WHAT THE TASK REQUIRES:
Your answer should consist solely of the lines from the one with "return 1 + round(t * FPS)" through the one with "keys = carried.animation_data", copied exactly, endpoints included.

INFORMATION SUPPLIED:
───

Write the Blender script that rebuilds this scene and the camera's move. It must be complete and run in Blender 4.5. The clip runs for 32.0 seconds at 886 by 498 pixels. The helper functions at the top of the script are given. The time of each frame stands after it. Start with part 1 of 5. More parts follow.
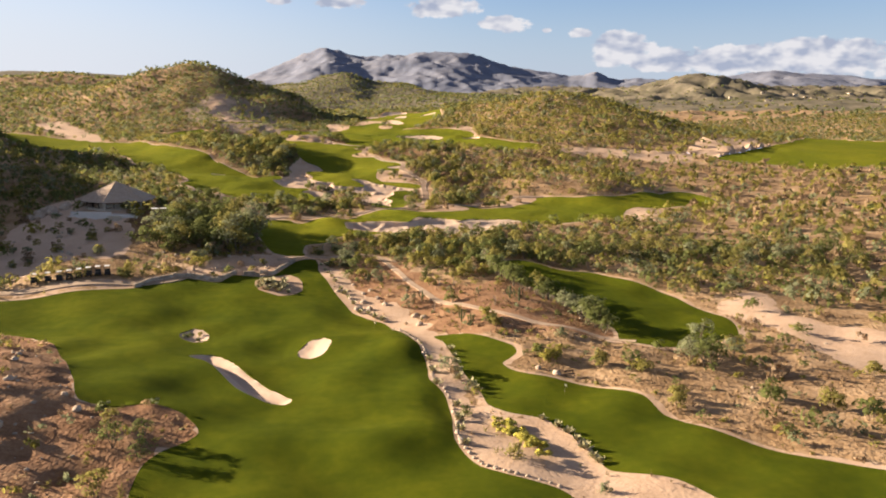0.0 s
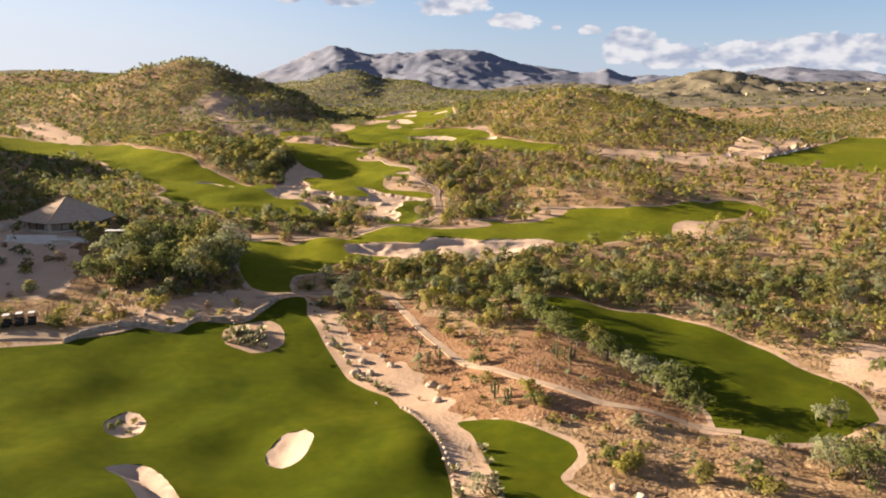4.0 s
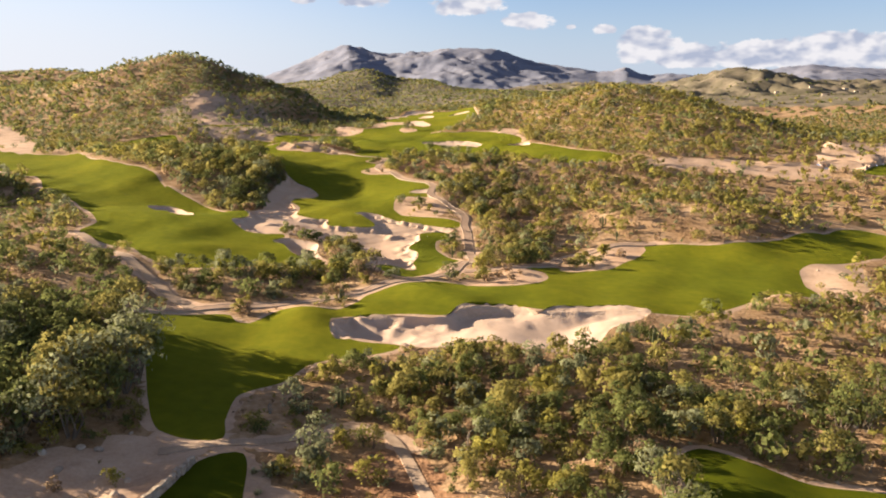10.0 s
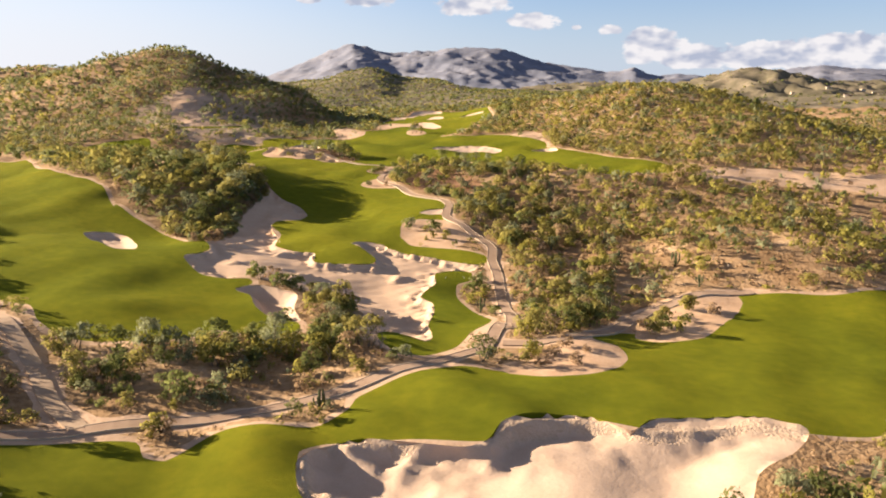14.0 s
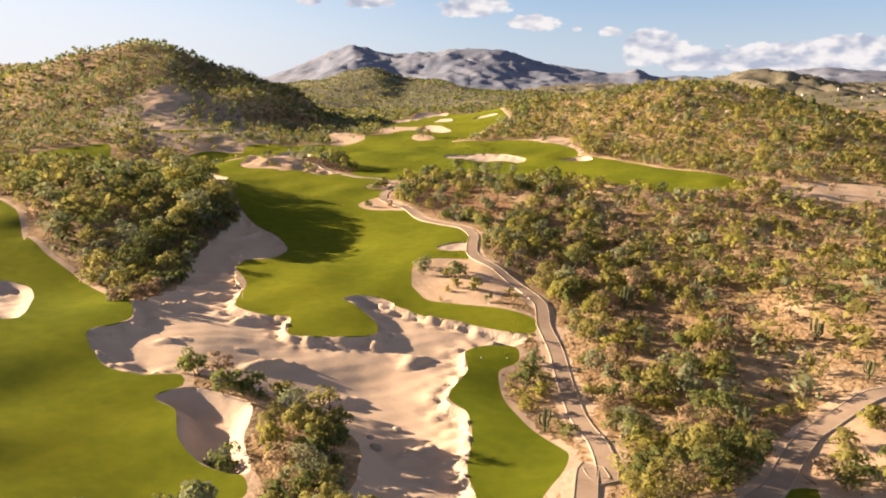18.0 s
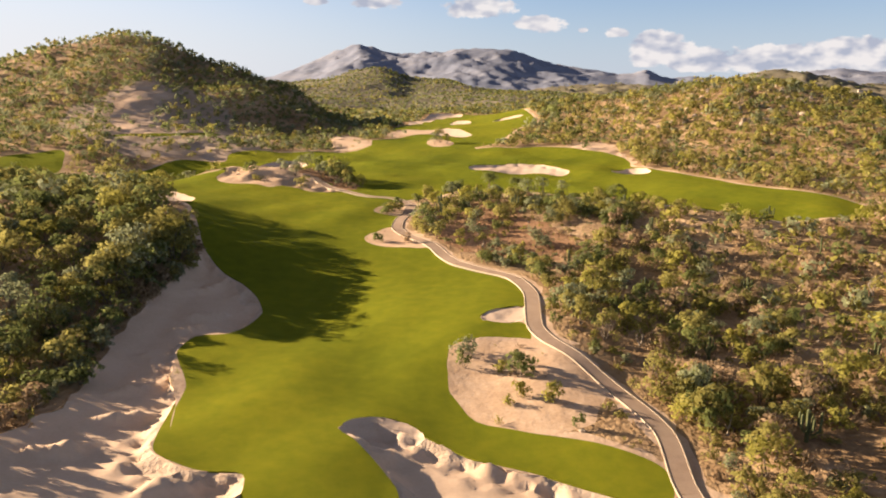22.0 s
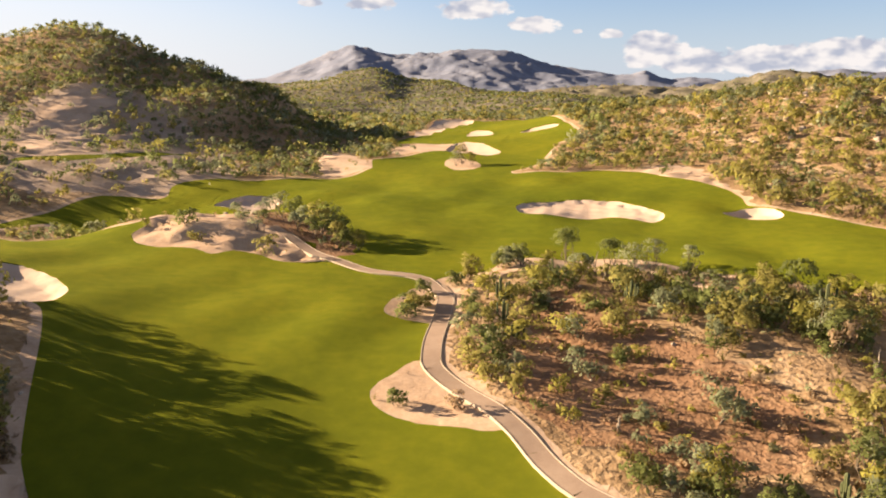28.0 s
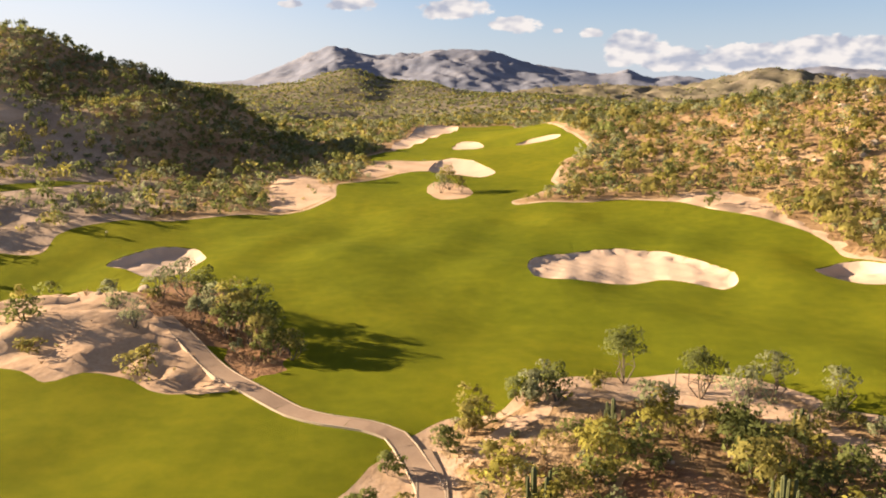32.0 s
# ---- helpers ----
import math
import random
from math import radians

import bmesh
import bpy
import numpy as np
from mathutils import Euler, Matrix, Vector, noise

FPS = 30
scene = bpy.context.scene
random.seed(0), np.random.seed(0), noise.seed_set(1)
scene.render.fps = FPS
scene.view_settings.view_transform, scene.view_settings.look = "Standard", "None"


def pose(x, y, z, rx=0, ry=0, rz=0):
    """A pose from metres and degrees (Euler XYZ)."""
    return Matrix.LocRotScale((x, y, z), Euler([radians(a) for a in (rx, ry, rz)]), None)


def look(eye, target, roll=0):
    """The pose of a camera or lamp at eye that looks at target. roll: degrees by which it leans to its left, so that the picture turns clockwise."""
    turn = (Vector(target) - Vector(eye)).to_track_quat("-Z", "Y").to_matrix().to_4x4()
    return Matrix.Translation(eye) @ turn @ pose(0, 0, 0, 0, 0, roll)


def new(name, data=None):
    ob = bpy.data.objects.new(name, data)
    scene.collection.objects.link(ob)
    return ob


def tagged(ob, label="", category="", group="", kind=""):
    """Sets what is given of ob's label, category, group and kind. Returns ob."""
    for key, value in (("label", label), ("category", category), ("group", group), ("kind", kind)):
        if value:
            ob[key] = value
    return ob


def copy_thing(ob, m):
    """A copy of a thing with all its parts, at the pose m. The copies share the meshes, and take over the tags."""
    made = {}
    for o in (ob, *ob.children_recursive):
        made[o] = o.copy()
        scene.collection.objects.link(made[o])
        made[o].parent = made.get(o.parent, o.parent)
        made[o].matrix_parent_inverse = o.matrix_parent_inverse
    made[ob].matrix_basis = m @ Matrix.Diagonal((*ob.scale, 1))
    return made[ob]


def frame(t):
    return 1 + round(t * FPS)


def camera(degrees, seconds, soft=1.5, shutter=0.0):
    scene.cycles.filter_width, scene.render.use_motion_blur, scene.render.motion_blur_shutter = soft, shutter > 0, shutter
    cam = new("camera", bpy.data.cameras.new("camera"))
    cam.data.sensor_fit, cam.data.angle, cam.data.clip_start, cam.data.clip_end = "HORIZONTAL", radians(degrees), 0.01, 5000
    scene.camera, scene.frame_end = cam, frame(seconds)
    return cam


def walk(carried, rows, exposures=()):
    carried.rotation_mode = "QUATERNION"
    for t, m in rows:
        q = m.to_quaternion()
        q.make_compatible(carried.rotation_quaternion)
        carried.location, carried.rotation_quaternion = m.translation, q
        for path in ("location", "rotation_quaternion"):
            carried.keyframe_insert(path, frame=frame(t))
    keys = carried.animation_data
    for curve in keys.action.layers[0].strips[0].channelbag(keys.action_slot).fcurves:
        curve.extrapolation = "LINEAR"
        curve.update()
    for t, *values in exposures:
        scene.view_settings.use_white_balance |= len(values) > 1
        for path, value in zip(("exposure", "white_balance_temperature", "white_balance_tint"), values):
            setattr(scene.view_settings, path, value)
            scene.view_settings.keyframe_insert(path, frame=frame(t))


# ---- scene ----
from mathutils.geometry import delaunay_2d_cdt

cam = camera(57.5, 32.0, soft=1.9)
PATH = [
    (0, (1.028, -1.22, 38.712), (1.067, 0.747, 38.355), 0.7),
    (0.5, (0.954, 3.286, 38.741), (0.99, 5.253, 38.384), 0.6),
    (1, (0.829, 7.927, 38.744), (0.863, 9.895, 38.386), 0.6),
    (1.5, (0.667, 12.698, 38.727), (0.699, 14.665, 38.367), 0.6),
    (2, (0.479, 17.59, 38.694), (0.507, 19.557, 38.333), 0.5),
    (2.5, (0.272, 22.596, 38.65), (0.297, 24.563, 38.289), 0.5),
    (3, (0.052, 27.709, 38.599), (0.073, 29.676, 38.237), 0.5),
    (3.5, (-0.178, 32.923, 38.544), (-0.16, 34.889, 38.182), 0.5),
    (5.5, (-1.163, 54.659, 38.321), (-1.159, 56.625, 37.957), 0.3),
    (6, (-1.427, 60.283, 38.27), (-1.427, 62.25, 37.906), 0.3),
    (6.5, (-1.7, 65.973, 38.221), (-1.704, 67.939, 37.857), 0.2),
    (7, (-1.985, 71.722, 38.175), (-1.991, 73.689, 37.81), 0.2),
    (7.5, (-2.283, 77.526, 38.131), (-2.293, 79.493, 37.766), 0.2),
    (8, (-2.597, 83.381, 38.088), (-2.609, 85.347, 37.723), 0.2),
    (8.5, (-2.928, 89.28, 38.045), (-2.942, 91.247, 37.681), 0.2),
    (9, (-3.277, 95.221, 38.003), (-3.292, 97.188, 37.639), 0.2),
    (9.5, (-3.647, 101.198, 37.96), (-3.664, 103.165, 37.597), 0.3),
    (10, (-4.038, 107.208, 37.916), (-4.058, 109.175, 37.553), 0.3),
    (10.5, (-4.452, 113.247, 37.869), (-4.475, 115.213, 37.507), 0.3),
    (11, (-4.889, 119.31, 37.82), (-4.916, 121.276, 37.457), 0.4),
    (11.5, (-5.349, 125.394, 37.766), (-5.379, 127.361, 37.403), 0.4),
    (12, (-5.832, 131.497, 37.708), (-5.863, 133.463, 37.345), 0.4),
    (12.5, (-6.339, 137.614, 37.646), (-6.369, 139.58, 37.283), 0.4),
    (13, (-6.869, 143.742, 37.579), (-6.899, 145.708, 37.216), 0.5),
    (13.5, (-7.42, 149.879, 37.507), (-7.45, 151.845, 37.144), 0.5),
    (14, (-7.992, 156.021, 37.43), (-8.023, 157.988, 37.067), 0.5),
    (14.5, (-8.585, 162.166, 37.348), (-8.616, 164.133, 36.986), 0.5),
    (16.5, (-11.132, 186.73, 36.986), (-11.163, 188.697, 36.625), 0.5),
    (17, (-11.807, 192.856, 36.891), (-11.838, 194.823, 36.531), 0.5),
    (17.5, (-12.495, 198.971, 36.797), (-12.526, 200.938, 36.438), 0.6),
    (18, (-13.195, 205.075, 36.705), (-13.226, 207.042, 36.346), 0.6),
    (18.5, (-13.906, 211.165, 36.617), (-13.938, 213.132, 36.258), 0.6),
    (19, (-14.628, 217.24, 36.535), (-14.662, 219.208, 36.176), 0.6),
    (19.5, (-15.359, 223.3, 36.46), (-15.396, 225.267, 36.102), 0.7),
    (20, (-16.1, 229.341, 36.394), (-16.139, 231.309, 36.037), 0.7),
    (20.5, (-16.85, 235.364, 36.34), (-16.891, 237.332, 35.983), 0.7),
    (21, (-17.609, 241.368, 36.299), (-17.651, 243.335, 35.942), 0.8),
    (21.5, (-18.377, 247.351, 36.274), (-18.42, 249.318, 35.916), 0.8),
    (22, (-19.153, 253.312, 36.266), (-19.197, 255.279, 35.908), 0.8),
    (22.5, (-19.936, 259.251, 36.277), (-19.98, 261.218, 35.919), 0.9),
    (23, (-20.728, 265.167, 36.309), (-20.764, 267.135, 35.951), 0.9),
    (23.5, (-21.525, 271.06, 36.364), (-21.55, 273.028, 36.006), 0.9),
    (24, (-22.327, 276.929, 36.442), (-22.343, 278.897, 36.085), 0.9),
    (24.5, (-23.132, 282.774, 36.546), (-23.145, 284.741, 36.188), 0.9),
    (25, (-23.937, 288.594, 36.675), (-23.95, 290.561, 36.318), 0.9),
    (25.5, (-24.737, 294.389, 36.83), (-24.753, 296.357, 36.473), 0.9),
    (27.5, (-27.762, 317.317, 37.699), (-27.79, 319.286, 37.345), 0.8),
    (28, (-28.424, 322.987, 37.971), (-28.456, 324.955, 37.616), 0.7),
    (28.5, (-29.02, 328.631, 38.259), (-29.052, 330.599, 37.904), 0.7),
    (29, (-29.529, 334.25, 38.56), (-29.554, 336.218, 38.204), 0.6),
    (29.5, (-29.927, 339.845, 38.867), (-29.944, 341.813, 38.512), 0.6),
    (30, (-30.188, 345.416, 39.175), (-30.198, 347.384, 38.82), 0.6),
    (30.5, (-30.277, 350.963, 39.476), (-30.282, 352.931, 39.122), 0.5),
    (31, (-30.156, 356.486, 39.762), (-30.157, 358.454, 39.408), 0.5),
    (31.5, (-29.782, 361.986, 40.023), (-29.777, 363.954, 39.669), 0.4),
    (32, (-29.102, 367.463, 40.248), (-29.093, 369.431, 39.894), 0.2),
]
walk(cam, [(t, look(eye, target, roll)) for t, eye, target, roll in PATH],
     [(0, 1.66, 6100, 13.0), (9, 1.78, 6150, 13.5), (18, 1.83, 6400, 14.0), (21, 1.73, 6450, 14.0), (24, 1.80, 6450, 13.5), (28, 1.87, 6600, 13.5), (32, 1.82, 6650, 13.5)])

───

SOLVED PROBLEM:
    return 1 + round(t * FPS)


def camera(degrees, seconds, soft=1.5, shutter=0.0):
    scene.cycles.filter_width, scene.render.use_motion_blur, scene.render.motion_blur_shutter = soft, shutter > 0, shutter
    cam = new("camera", bpy.data.cameras.new("camera"))
    cam.data.sensor_fit, cam.data.angle, cam.data.clip_start, cam.data.clip_end = "HORIZONTAL", radians(degrees), 0.01, 5000
    scene.camera, scene.frame_end = cam, frame(seconds)
    return cam


def walk(carried, rows, exposures=()):
    carried.rotation_mode = "QUATERNION"
    for t, m in rows:
        q = m.to_quaternion()
        q.make_compatible(carried.rotation_quaternion)
        carried.location, carried.rotation_quaternion = m.translation, q
        for path in ("location", "rotation_quaternion"):
            carried.keyframe_insert(path, frame=frame(t))
    keys = carried.animation_data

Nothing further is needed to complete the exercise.